## Begin

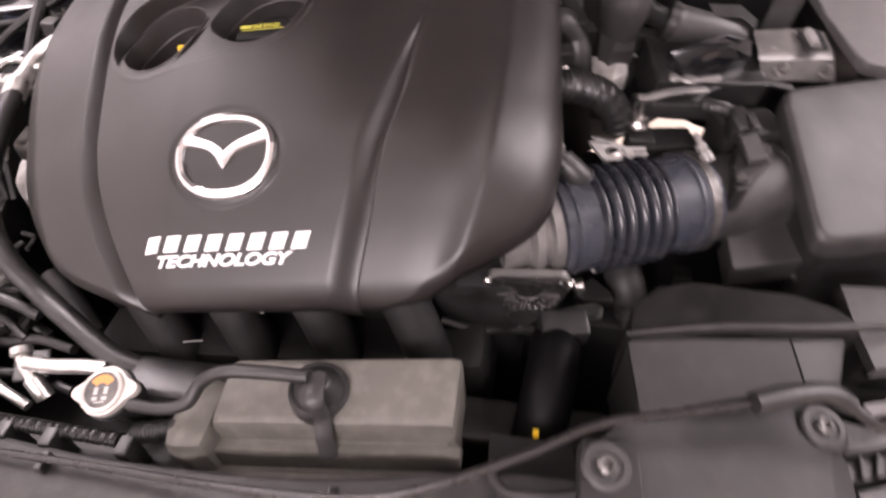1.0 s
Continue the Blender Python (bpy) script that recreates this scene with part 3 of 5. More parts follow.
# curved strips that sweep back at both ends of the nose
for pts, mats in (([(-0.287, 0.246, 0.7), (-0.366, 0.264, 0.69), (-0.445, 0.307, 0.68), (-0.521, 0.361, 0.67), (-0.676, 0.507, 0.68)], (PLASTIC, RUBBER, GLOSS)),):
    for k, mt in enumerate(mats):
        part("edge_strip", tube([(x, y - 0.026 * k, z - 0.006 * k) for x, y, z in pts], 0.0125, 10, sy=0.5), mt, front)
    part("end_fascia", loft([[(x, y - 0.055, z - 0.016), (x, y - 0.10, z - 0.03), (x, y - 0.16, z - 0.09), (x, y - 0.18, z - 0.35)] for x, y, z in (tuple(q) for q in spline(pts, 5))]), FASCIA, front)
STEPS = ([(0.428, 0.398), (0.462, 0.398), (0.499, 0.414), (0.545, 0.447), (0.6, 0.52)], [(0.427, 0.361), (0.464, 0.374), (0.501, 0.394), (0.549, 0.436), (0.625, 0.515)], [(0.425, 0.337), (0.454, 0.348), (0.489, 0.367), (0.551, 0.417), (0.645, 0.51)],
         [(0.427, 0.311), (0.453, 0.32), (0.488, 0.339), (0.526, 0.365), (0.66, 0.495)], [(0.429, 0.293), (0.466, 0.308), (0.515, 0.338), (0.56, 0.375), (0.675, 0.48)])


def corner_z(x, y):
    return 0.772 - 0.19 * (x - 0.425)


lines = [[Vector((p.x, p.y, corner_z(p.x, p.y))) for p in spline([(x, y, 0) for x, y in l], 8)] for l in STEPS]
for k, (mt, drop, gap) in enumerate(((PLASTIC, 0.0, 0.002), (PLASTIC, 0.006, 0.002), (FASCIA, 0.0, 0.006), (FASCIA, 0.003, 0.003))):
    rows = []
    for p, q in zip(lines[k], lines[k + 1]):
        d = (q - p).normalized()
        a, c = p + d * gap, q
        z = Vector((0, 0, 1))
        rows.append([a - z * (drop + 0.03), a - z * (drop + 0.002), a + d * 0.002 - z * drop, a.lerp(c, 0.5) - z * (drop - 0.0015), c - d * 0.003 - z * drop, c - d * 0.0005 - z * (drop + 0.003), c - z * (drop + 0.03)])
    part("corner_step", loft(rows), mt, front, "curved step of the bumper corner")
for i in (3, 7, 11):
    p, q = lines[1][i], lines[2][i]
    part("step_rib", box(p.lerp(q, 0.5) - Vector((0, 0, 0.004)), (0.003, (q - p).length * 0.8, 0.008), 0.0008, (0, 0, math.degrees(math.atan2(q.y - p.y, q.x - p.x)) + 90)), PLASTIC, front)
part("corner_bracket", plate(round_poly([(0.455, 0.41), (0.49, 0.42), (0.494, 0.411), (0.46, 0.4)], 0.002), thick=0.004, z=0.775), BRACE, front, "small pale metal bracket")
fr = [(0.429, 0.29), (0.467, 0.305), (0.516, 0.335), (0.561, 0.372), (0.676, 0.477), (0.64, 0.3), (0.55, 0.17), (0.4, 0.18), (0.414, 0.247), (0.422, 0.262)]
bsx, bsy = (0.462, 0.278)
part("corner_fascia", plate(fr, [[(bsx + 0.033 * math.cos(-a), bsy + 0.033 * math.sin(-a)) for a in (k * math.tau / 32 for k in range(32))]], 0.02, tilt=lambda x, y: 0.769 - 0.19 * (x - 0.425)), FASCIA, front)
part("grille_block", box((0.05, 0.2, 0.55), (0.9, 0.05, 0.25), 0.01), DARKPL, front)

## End

**The problem:** Extract the full listing above verbatim; pictures are to be left out of the copy.

**Exercise solution:**
1.0 s
Continue the Blender Python (bpy) script that recreates this scene with part 3 of 5. More parts follow.
# curved strips that sweep back at both ends of the nose
for pts, mats in (([(-0.287, 0.246, 0.7), (-0.366, 0.264, 0.69), (-0.445, 0.307, 0.68), (-0.521, 0.361, 0.67), (-0.676, 0.507, 0.68)], (PLASTIC, RUBBER, GLOSS)),):
    for k, mt in enumerate(mats):
        part("edge_strip", tube([(x, y - 0.026 * k, z - 0.006 * k) for x, y, z in pts], 0.0125, 10, sy=0.5), mt, front)
    part("end_fascia", loft([[(x, y - 0.055, z - 0.016), (x, y - 0.10, z - 0.03), (x, y - 0.16, z - 0.09), (x, y - 0.18, z - 0.35)] for x, y, z in (tuple(q) for q in spline(pts, 5))]), FASCIA, front)
STEPS = ([(0.428, 0.398), (0.462, 0.398), (0.499, 0.414), (0.545, 0.447), (0.6, 0.52)], [(0.427, 0.361), (0.464, 0.374), (0.501, 0.394), (0.549, 0.436), (0.625, 0.515)], [(0.425, 0.337), (0.454, 0.348), (0.489, 0.367), (0.551, 0.417), (0.645, 0.51)],
         [(0.427, 0.311), (0.453, 0.32), (0.488, 0.339), (0.526, 0.365), (0.66, 0.495)], [(0.429, 0.293), (0.466, 0.308), (0.515, 0.338), (0.56, 0.375), (0.675, 0.48)])


def corner_z(x, y):
    return 0.772 - 0.19 * (x - 0.425)


lines = [[Vector((p.x, p.y, corner_z(p.x, p.y))) for p in spline([(x, y, 0) for x, y in l], 8)] for l in STEPS]
for k, (mt, drop, gap) in enumerate(((PLASTIC, 0.0, 0.002), (PLASTIC, 0.006, 0.002), (FASCIA, 0.0, 0.006), (FASCIA, 0.003, 0.003))):
    rows = []
    for p, q in zip(lines[k], lines[k + 1]):
        d = (q - p).normalized()
        a, c = p + d * gap, q
        z = Vector((0, 0, 1))
        rows.append([a - z * (drop + 0.03), a - z * (drop + 0.002), a + d * 0.002 - z * drop, a.lerp(c, 0.5) - z * (drop - 0.0015), c - d * 0.003 - z * drop, c - d * 0.0005 - z * (drop + 0.003), c - z * (drop + 0.03)])
    part("corner_step", loft(rows), mt, front, "curved step of the bumper corner")
for i in (3, 7, 11):
    p, q = lines[1][i], lines[2][i]
    part("step_rib", box(p.lerp(q, 0.5) - Vector((0, 0, 0.004)), (0.003, (q - p).length * 0.8, 0.008), 0.0008, (0, 0, math.degrees(math.atan2(q.y - p.y, q.x - p.x)) + 90)), PLASTIC, front)
part("corner_bracket", plate(round_poly([(0.455, 0.41), (0.49, 0.42), (0.494, 0.411), (0.46, 0.4)], 0.002), thick=0.004, z=0.775), BRACE, front, "small pale metal bracket")
fr = [(0.429, 0.29), (0.467, 0.305), (0.516, 0.335), (0.561, 0.372), (0.676, 0.477), (0.64, 0.3), (0.55, 0.17), (0.4, 0.18), (0.414, 0.247), (0.422, 0.262)]
bsx, bsy = (0.462, 0.278)
part("corner_fascia", plate(fr, [[(bsx + 0.033 * math.cos(-a), bsy + 0.033 * math.sin(-a)) for a in (k * math.tau / 32 for k in range(32))]], 0.02, tilt=lambda x, y: 0.769 - 0.19 * (x - 0.425)), FASCIA, front)
part("grille_block", box((0.05, 0.2, 0.55), (0.9, 0.05, 0.25), 0.01), DARKPL, front)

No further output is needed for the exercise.